-- BEGIN --

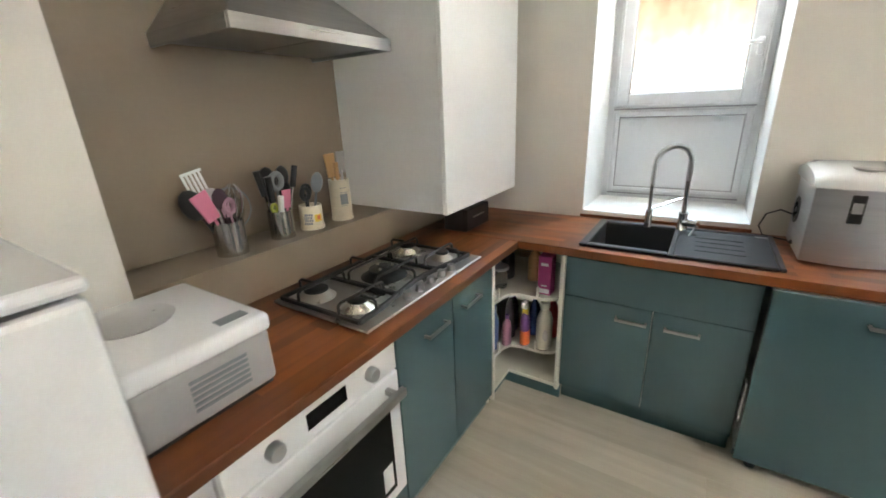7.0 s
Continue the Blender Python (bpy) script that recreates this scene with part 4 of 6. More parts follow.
def grate(x0, x1, cx, cys, front):
    """A pan support: a low frame with a bowed front rail and raised bars whose ends are cranked down."""
    ya, zt, zb = 0.603, 0.956, 0.914
    bm = B()
    for p, q in (((x0, ya), (x1, ya)), ((x0, ya), (x0, front(x0))), ((x1, ya), (x1, front(x1)))):
        beam(bm, (*p, zb), (*q, zb), 0.011, 0.014)
    n = 6
    for i in range(n):
        xa, xb = x0 + (x1 - x0) * i / n, x0 + (x1 - x0) * (i + 1) / n
        beam(bm, (xa, front(xa), zb), (xb, front(xb), zb), 0.013, 0.018)
    part("frame", bm, M_CAST, hob)
    for c in cys:
        pts = [(x0, c, zb), (x0 + 0.002, c, zt - 0.008), (x0 + 0.014, c, zt), (x1 - 0.014, c, zt), (x1 - 0.002, c, zt - 0.008), (x1, c, zb)]
        part("pan_bar", tube(B(), pts, 0.0058, 6), M_CAST, hob)
    yf = front(cx)
    for y0, y1 in ((ya, cys[0] - 0.022), (yf, cys[-1] + 0.022)):
        s = 1 if y1 > y0 else -1
        part("pan_bar", tube(B(), [(cx, y0, zb), (cx, y0 + s * 0.002, zt - 0.008), (cx, y0 + s * 0.014, zt), (cx, y1, zt)], 0.0058, 6), M_CAST, hob)


def front_rail(x):
    """The grates' front line, bowed inward beside the knobs."""
    return 0.992 - 0.042 * math.exp(-((x - 1.28) / 0.20) ** 2)


grate(0.945, 1.165, 1.025, (0.70, 0.90), front_rail)
grate(1.170, 1.435, 1.305, (0.72, 0.86), front_rail)
grate(1.440, 1.662, 1.575, (0.70, 0.90), front_rail)
for k in range(5):
    x = 1.13 + 0.075 * k
    part("knob", lathe(B(), [(0.0, 0.906), (0.020, 0.906), (0.0195, 0.909), (0.0165, 0.912), (0.016, 0.930), (0.0145, 0.932), (0.0, 0.932)], 18, (x, 1.008, 0)), M_SATIN, hob, smooth=True)

# ---- utensils on the ledge ----
LZ = 1.066
M_POT = surf("polished_pot_steel", (0.66, 0.65, 0.63), (0.58, 0.57, 0.55), rough=0.20, metal=1.0, big=3, fine=40, bumps=0.03, stretch=(1, 1, 12))


def holder(x, y, r, h, label):
    o = thing("utensil_holder", (x, y, LZ), label, "utensil holder", "utensil holders on the ledge")
    part("pot", lathe(B(), [(0.0, LZ), (r, LZ), (r, LZ + h), (r - 0.003, LZ + h), (r - 0.003, LZ + 0.004), (0.0, LZ + 0.004)], 28, (x, y, 0)), M_POT, o, smooth=True)
    bm = B()
    for i in range(18):
        a = 2 * math.pi * i / 18
        if i % 6 < 4:
            for j in range(6):
                c = Vector((x + (r - 0.0032) * math.cos(a), y + (r - 0.0032) * math.sin(a), LZ + 0.022 + j * h * 0.135 + (0.008 if i % 2 else 0)))
                blob(bm, c, 0.0046, 1, scale=(0.85, 0.85, 1.25))
    part("hole_pattern", bm, M_BLACKP, o, "rows of punched holes", kind="stuff")
    return o


def mug(x, y, r, h, label, print_mat):
    o = thing("stoneware_mug", (x, y, LZ), label, "mug", "stoneware mugs on the ledge")
    part("body", lathe(B(), [(0.0, LZ), (r * 1.05, LZ), (r * 1.05, LZ + 0.01), (r, LZ + 0.02), (r * 0.97, LZ + h), (r * 0.88, LZ + h), (r * 0.88, LZ + 0.01), (0.0, LZ + 0.01)], 28, (x, y, 0)), M_CREAM, o, smooth=True)
    def patch(bm, a0, a1, z0, z1, lift=1.004):
        n = max(1, int((a1 - a0) / 8))
        for k in range(n):
            a, b = radians(a0 + (a1 - a0) * k / n), radians(a0 + (a1 - a0) * (k + 1) / n)
            bm.faces.new([bm.verts.new((x + r * lift * math.cos(t), y + r * lift * math.sin(t), LZ + h * z)) for t, z in ((a, z0), (b, z0), (b, z1), (a, z1))])
        return bm
    if print_mat is M_BLUE:
        bm = B()
        for i in range(4):
            for j in range(4):
                patch(bm, 12 + 11 * i + (5 if j % 2 else 0), 19 + 11 * i + (5 if j % 2 else 0), 0.24 + 0.12 * j, 0.33 + 0.12 * j)
        part("printed_diamonds", bm, M_BLUE, o, "blue diamond print")
        part("printed_band", patch(B(), 66, 108, 0.33, 0.64), M_YELLOW, o, "yellow printed banner")
        part("printed_crest", patch(B(), 78, 98, 0.40, 0.60, 1.007), M_ORANGE, o)
    else:
        part("printed_band", patch(B(), 46, 90, 0.40, 0.66), print_mat, o, "dark engraved picture")
        bm = B()
        for z in (0.36, 0.69, 0.80):
            patch(bm, 48, 88, z, z + 0.014)
        part("printed_lines", bm, M_GREYP, o)
    return o


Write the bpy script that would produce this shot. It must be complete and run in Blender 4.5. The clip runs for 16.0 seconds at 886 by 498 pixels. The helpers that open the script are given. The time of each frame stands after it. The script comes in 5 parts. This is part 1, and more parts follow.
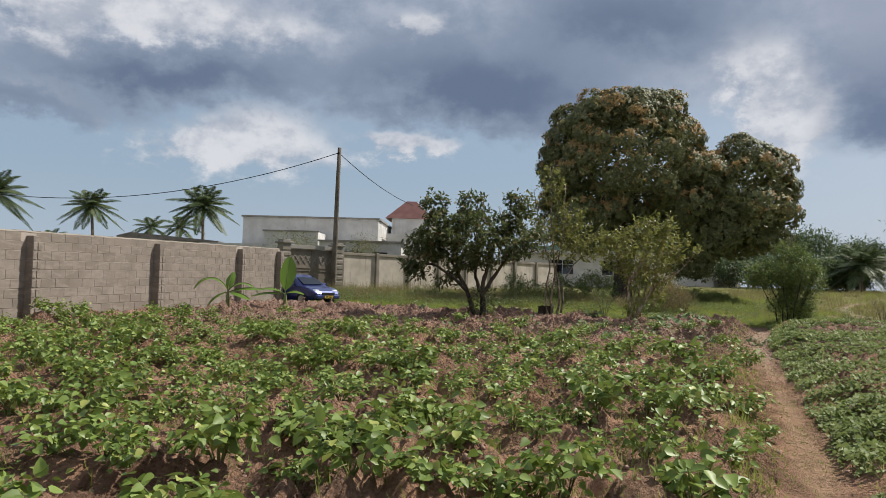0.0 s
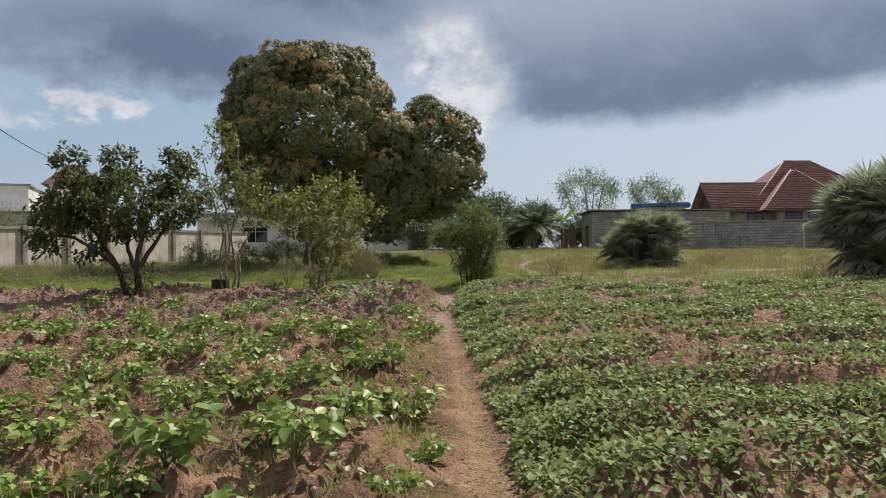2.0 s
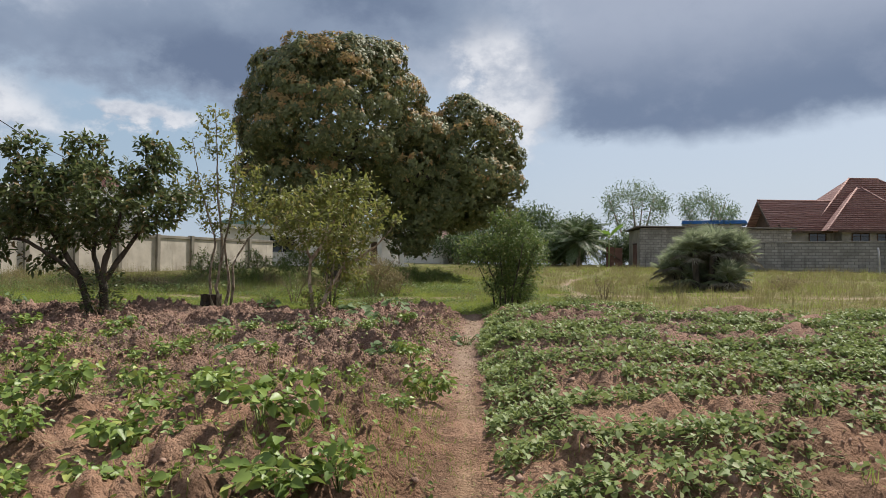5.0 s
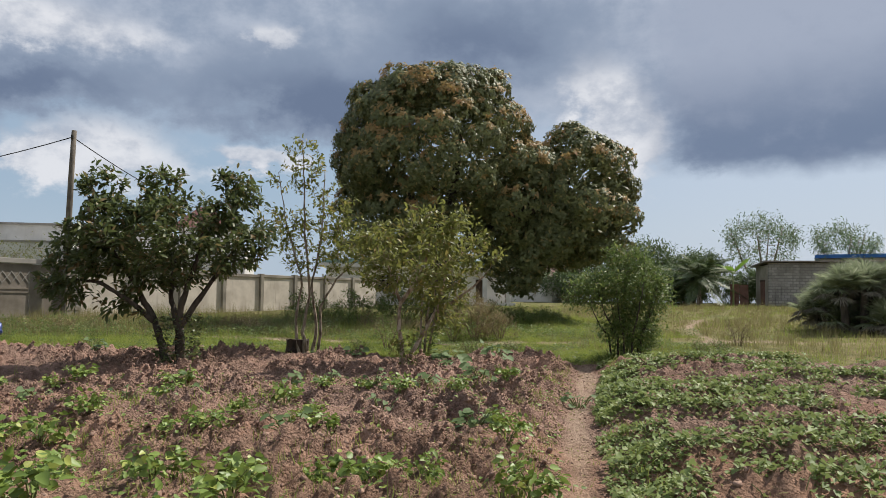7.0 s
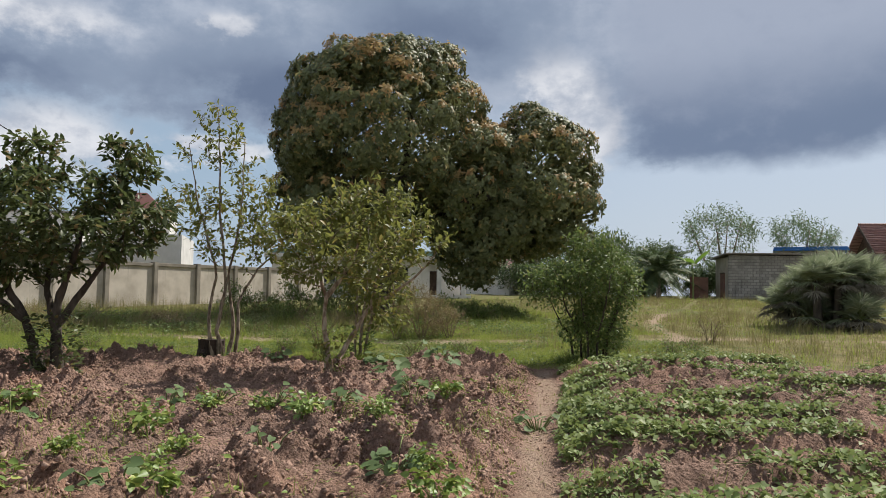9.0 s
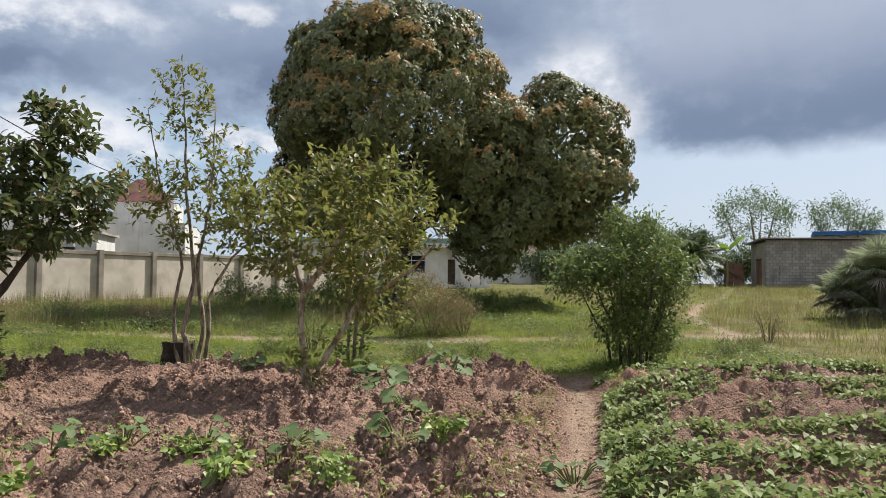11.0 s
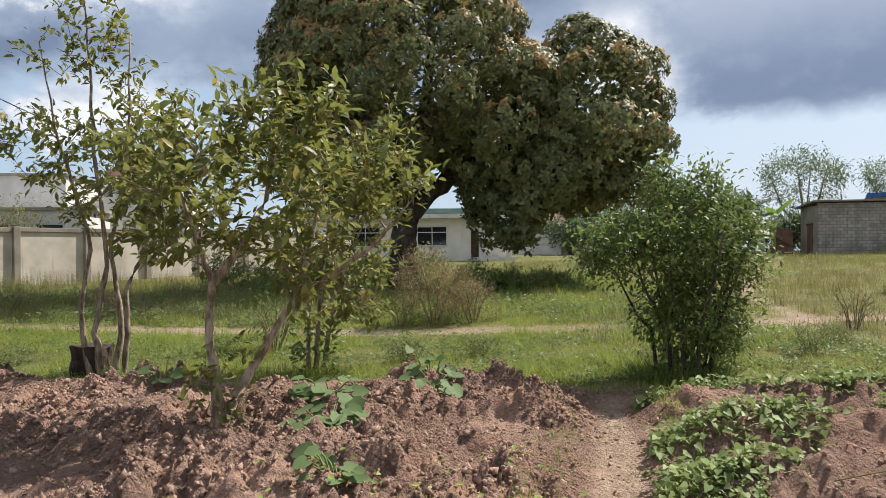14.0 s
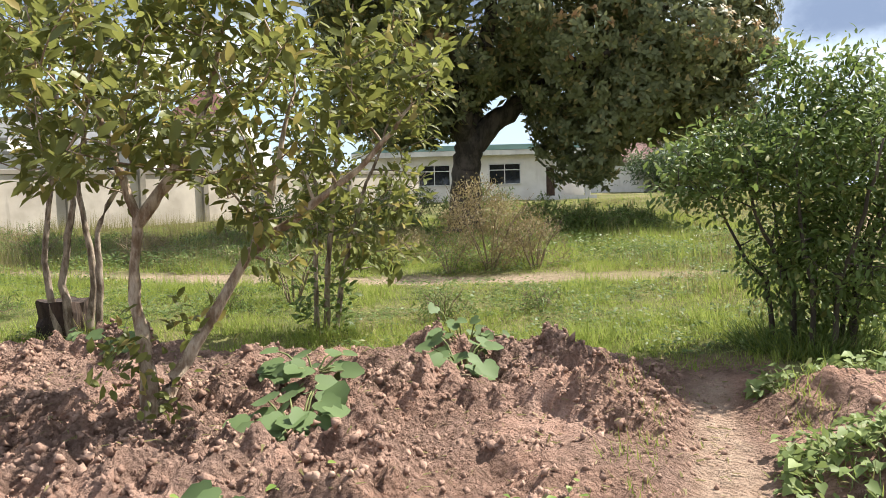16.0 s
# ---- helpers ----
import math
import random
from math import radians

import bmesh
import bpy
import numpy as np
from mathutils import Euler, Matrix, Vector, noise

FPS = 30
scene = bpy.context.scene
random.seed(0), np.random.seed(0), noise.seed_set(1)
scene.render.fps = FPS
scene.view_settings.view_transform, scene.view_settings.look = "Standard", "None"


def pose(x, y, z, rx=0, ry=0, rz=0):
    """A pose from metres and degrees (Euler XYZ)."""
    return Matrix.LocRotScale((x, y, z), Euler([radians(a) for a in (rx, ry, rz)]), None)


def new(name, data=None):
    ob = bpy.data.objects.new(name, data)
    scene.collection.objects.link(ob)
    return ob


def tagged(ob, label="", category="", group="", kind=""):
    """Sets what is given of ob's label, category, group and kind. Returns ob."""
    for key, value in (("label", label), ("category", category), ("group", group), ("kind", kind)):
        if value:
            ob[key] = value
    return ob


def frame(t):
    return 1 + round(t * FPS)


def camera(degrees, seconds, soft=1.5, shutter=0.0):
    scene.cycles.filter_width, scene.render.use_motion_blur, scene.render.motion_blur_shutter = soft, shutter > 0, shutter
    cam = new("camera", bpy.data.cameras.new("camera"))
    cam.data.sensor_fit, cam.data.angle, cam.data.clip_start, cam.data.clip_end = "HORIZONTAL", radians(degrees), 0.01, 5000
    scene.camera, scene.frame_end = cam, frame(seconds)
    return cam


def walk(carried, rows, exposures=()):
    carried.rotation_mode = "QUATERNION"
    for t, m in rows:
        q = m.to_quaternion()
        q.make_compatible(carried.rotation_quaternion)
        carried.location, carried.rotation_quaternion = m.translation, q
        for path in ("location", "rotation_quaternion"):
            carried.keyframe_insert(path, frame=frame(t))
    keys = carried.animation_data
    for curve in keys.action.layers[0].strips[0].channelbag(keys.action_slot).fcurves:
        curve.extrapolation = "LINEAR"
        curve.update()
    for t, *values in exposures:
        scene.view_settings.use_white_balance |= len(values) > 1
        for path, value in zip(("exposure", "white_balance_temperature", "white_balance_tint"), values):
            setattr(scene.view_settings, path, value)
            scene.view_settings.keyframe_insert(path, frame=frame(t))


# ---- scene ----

-- END --

**What to work on**
Isolate the lines that hold the word "category" and copy all of them.

**Exercise output**
def tagged(ob, label="", category="", group="", kind=""):
    """Sets what is given of ob's label, category, group and kind. Returns ob."""
    for key, value in (("label", label), ("category", category), ("group", group), ("kind", kind)):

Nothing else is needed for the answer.